* Required task
Pictures stay out of the copy; set down each line of the listing below exactly.

* Dataset section
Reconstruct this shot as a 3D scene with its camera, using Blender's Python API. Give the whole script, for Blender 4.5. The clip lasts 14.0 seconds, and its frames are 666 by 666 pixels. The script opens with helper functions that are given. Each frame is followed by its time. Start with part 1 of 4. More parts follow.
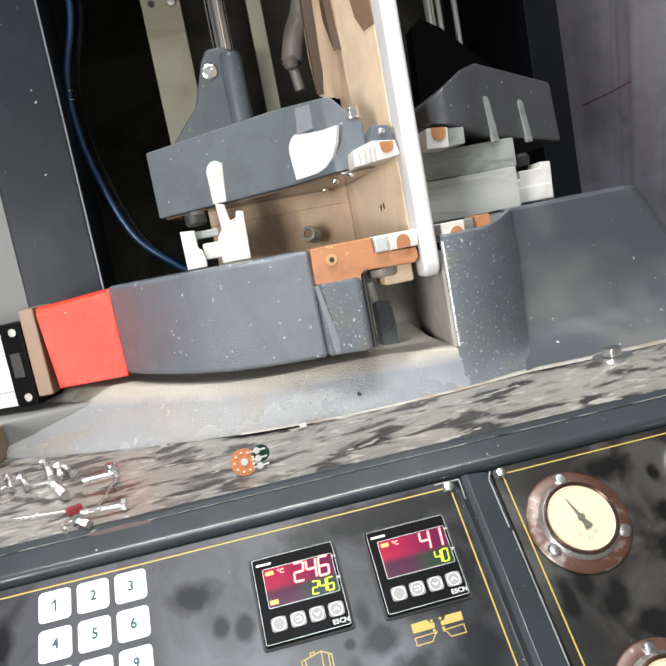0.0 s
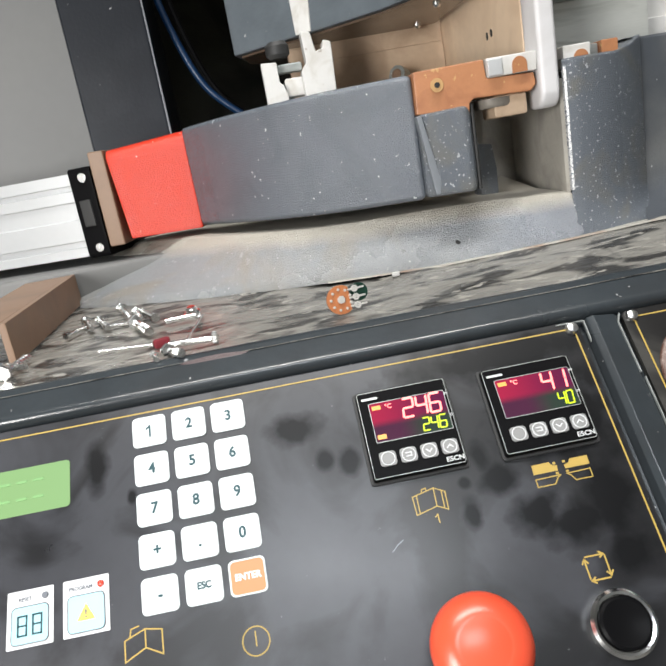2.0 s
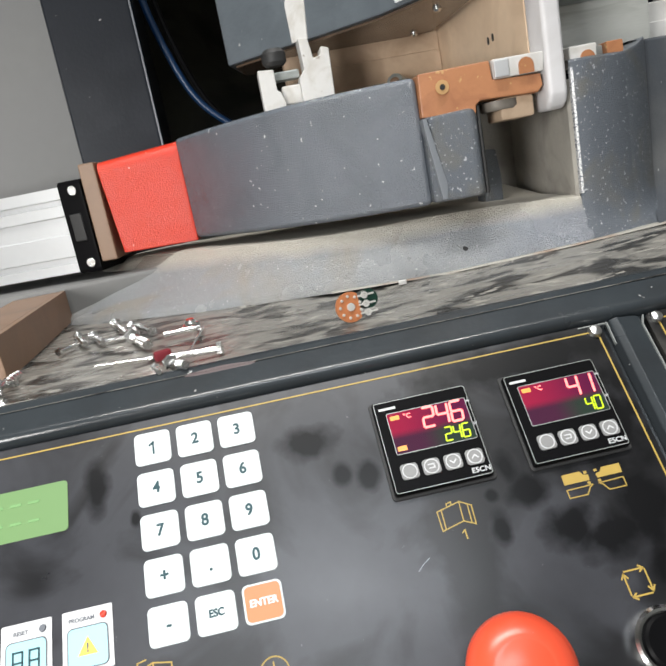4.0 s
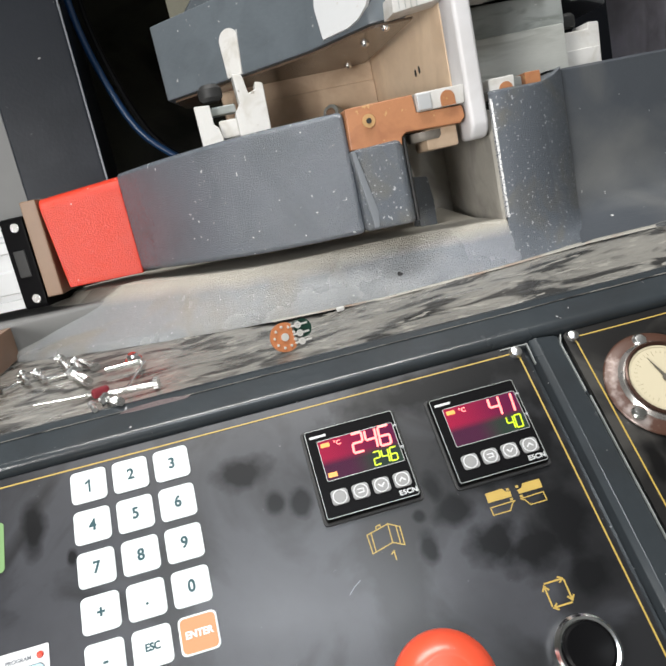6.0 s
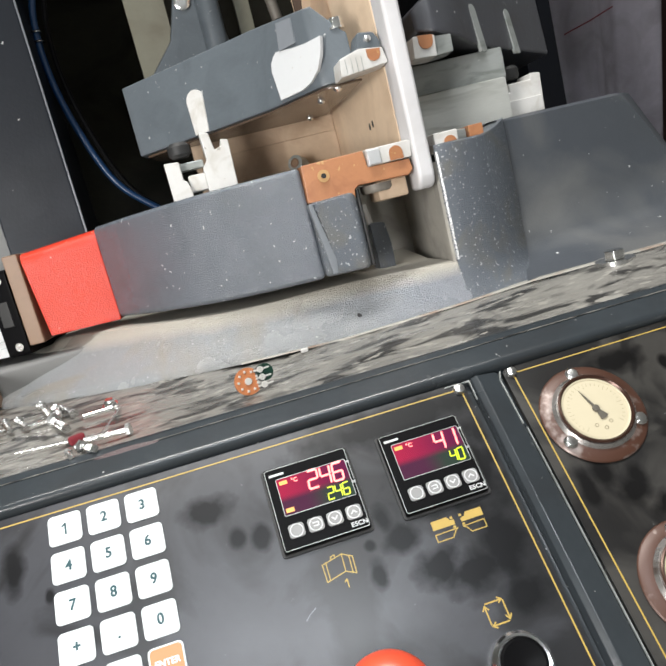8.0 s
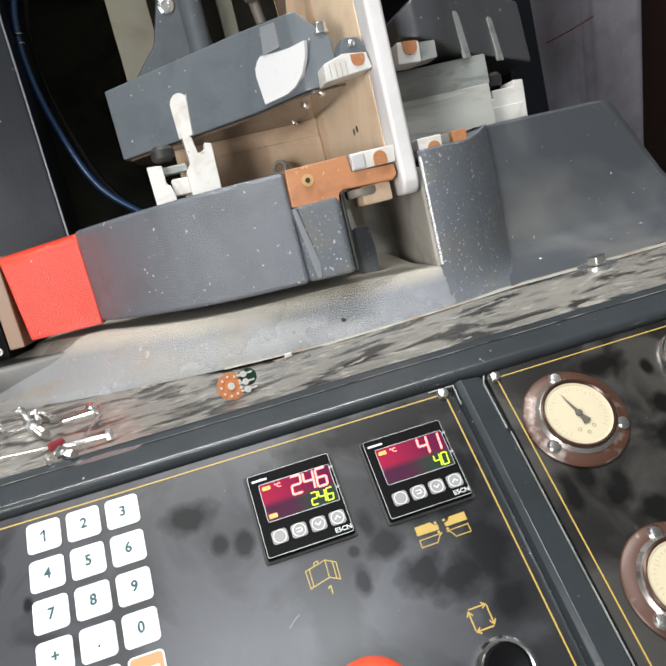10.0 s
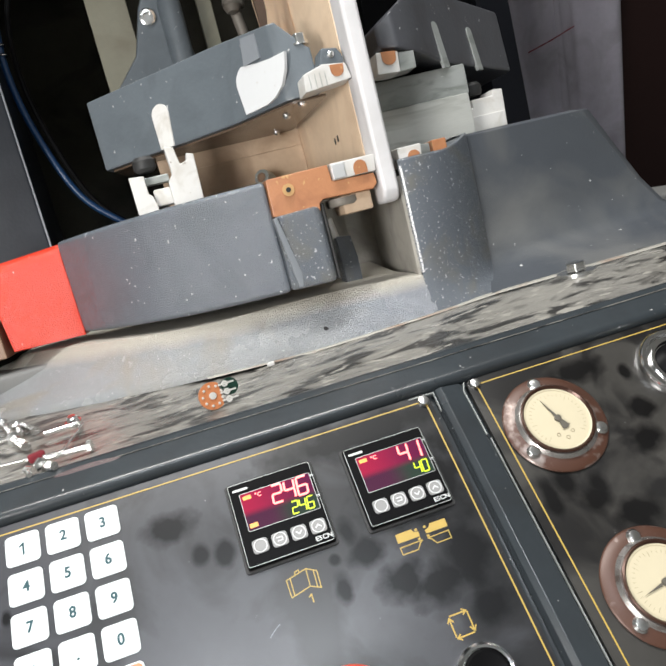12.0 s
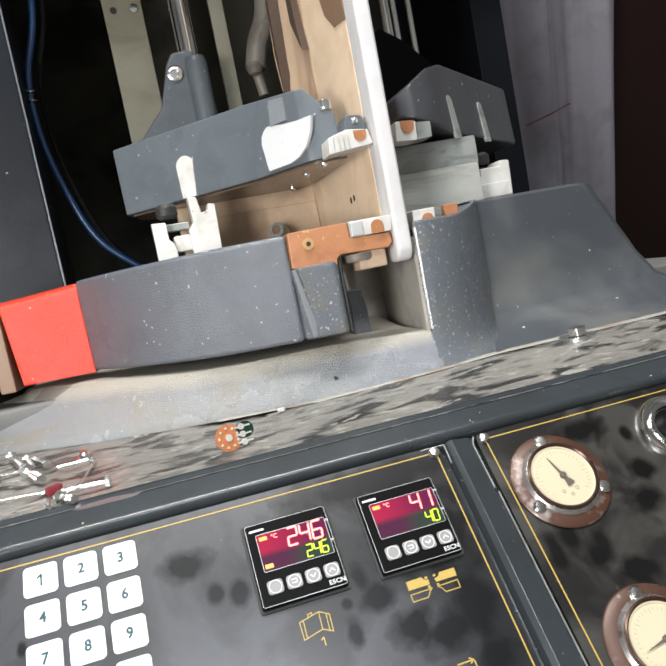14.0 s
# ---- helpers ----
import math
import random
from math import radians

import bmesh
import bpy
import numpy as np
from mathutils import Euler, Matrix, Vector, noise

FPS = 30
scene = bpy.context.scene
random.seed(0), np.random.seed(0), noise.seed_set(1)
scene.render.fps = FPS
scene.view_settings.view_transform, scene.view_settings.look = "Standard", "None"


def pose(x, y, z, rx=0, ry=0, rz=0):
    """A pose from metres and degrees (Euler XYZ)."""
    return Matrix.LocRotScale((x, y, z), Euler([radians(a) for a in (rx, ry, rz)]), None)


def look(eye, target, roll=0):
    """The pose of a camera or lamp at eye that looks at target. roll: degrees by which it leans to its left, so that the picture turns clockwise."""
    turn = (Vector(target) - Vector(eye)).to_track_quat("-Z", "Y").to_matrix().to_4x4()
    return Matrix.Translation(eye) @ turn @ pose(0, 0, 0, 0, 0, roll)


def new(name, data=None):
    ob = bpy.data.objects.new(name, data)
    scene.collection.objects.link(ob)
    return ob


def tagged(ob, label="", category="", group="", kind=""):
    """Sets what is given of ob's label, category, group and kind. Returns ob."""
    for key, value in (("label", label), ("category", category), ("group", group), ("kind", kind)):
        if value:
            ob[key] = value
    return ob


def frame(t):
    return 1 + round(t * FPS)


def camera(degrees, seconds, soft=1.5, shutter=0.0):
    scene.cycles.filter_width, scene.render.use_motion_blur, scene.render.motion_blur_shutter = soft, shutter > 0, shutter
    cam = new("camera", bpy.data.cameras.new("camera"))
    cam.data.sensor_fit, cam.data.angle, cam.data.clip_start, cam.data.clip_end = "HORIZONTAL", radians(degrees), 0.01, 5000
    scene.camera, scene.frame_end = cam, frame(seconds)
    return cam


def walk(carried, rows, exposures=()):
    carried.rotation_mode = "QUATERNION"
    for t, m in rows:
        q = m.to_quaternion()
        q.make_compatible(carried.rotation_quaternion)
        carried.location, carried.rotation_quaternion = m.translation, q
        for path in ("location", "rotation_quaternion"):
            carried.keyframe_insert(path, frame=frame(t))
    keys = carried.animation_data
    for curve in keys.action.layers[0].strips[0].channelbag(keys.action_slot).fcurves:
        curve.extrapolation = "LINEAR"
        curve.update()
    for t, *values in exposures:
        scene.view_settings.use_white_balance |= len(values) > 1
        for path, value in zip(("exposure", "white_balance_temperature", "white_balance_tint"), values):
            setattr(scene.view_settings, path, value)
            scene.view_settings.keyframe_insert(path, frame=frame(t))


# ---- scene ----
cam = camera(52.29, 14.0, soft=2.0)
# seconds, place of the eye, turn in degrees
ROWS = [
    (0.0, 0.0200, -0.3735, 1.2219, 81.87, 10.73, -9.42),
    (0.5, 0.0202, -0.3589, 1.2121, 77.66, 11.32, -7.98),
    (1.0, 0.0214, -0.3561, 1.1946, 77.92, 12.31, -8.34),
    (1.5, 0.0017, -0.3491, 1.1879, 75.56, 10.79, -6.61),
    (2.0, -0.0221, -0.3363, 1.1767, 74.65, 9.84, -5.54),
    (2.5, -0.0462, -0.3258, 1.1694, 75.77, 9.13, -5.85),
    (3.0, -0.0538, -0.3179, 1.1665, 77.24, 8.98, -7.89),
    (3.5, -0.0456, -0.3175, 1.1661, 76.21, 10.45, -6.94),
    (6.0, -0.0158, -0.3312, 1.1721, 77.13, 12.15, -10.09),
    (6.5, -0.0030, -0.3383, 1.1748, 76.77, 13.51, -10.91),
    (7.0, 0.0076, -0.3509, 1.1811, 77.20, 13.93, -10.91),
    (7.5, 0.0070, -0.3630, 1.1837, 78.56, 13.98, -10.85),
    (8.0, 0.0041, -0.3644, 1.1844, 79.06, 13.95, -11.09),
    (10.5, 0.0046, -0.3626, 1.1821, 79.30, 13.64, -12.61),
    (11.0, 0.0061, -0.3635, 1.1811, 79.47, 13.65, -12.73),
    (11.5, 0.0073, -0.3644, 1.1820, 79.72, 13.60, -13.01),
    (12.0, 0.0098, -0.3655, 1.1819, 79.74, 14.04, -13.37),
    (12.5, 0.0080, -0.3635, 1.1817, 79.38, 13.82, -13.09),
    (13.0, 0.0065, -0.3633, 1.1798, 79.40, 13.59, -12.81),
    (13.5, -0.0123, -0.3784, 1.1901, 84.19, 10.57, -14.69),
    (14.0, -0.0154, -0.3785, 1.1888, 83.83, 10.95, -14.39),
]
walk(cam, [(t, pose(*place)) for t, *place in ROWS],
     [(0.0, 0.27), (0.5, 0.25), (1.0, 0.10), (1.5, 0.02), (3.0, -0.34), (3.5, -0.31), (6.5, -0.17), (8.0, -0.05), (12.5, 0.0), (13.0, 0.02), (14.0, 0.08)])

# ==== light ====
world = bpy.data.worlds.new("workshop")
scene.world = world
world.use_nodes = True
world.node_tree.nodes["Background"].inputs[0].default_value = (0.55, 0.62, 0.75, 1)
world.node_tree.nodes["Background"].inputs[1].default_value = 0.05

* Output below
Reconstruct this shot as a 3D scene with its camera, using Blender's Python API. Give the whole script, for Blender 4.5. The clip lasts 14.0 seconds, and its frames are 666 by 666 pixels. The script opens with helper functions that are given. Each frame is followed by its time. Start with part 1 of 4. More parts follow.
0.0 s
2.0 s
4.0 s
6.0 s
8.0 s
10.0 s
12.0 s
14.0 s
# ---- helpers ----
import math
import random
from math import radians

import bmesh
import bpy
import numpy as np
from mathutils import Euler, Matrix, Vector, noise

FPS = 30
scene = bpy.context.scene
random.seed(0), np.random.seed(0), noise.seed_set(1)
scene.render.fps = FPS
scene.view_settings.view_transform, scene.view_settings.look = "Standard", "None"


def pose(x, y, z, rx=0, ry=0, rz=0):
    """A pose from metres and degrees (Euler XYZ)."""
    return Matrix.LocRotScale((x, y, z), Euler([radians(a) for a in (rx, ry, rz)]), None)


def look(eye, target, roll=0):
    """The pose of a camera or lamp at eye that looks at target. roll: degrees by which it leans to its left, so that the picture turns clockwise."""
    turn = (Vector(target) - Vector(eye)).to_track_quat("-Z", "Y").to_matrix().to_4x4()
    return Matrix.Translation(eye) @ turn @ pose(0, 0, 0, 0, 0, roll)


def new(name, data=None):
    ob = bpy.data.objects.new(name, data)
    scene.collection.objects.link(ob)
    return ob


def tagged(ob, label="", category="", group="", kind=""):
    """Sets what is given of ob's label, category, group and kind. Returns ob."""
    for key, value in (("label", label), ("category", category), ("group", group), ("kind", kind)):
        if value:
            ob[key] = value
    return ob


def frame(t):
    return 1 + round(t * FPS)


def camera(degrees, seconds, soft=1.5, shutter=0.0):
    scene.cycles.filter_width, scene.render.use_motion_blur, scene.render.motion_blur_shutter = soft, shutter > 0, shutter
    cam = new("camera", bpy.data.cameras.new("camera"))
    cam.data.sensor_fit, cam.data.angle, cam.data.clip_start, cam.data.clip_end = "HORIZONTAL", radians(degrees), 0.01, 5000
    scene.camera, scene.frame_end = cam, frame(seconds)
    return cam


def walk(carried, rows, exposures=()):
    carried.rotation_mode = "QUATERNION"
    for t, m in rows:
        q = m.to_quaternion()
        q.make_compatible(carried.rotation_quaternion)
        carried.location, carried.rotation_quaternion = m.translation, q
        for path in ("location", "rotation_quaternion"):
            carried.keyframe_insert(path, frame=frame(t))
    keys = carried.animation_data
    for curve in keys.action.layers[0].strips[0].channelbag(keys.action_slot).fcurves:
        curve.extrapolation = "LINEAR"
        curve.update()
    for t, *values in exposures:
        scene.view_settings.use_white_balance |= len(values) > 1
        for path, value in zip(("exposure", "white_balance_temperature", "white_balance_tint"), values):
            setattr(scene.view_settings, path, value)
            scene.view_settings.keyframe_insert(path, frame=frame(t))


# ---- scene ----
cam = camera(52.29, 14.0, soft=2.0)
# seconds, place of the eye, turn in degrees
ROWS = [
    (0.0, 0.0200, -0.3735, 1.2219, 81.87, 10.73, -9.42),
    (0.5, 0.0202, -0.3589, 1.2121, 77.66, 11.32, -7.98),
    (1.0, 0.0214, -0.3561, 1.1946, 77.92, 12.31, -8.34),
    (1.5, 0.0017, -0.3491, 1.1879, 75.56, 10.79, -6.61),
    (2.0, -0.0221, -0.3363, 1.1767, 74.65, 9.84, -5.54),
    (2.5, -0.0462, -0.3258, 1.1694, 75.77, 9.13, -5.85),
    (3.0, -0.0538, -0.3179, 1.1665, 77.24, 8.98, -7.89),
    (3.5, -0.0456, -0.3175, 1.1661, 76.21, 10.45, -6.94),
    (6.0, -0.0158, -0.3312, 1.1721, 77.13, 12.15, -10.09),
    (6.5, -0.0030, -0.3383, 1.1748, 76.77, 13.51, -10.91),
    (7.0, 0.0076, -0.3509, 1.1811, 77.20, 13.93, -10.91),
    (7.5, 0.0070, -0.3630, 1.1837, 78.56, 13.98, -10.85),
    (8.0, 0.0041, -0.3644, 1.1844, 79.06, 13.95, -11.09),
    (10.5, 0.0046, -0.3626, 1.1821, 79.30, 13.64, -12.61),
    (11.0, 0.0061, -0.3635, 1.1811, 79.47, 13.65, -12.73),
    (11.5, 0.0073, -0.3644, 1.1820, 79.72, 13.60, -13.01),
    (12.0, 0.0098, -0.3655, 1.1819, 79.74, 14.04, -13.37),
    (12.5, 0.0080, -0.3635, 1.1817, 79.38, 13.82, -13.09),
    (13.0, 0.0065, -0.3633, 1.1798, 79.40, 13.59, -12.81),
    (13.5, -0.0123, -0.3784, 1.1901, 84.19, 10.57, -14.69),
    (14.0, -0.0154, -0.3785, 1.1888, 83.83, 10.95, -14.39),
]
walk(cam, [(t, pose(*place)) for t, *place in ROWS],
     [(0.0, 0.27), (0.5, 0.25), (1.0, 0.10), (1.5, 0.02), (3.0, -0.34), (3.5, -0.31), (6.5, -0.17), (8.0, -0.05), (12.5, 0.0), (13.0, 0.02), (14.0, 0.08)])

# ==== light ====
world = bpy.data.worlds.new("workshop")
scene.world = world
world.use_nodes = True
world.node_tree.nodes["Background"].inputs[0].default_value = (0.55, 0.62, 0.75, 1)
world.node_tree.nodes["Background"].inputs[1].default_value = 0.05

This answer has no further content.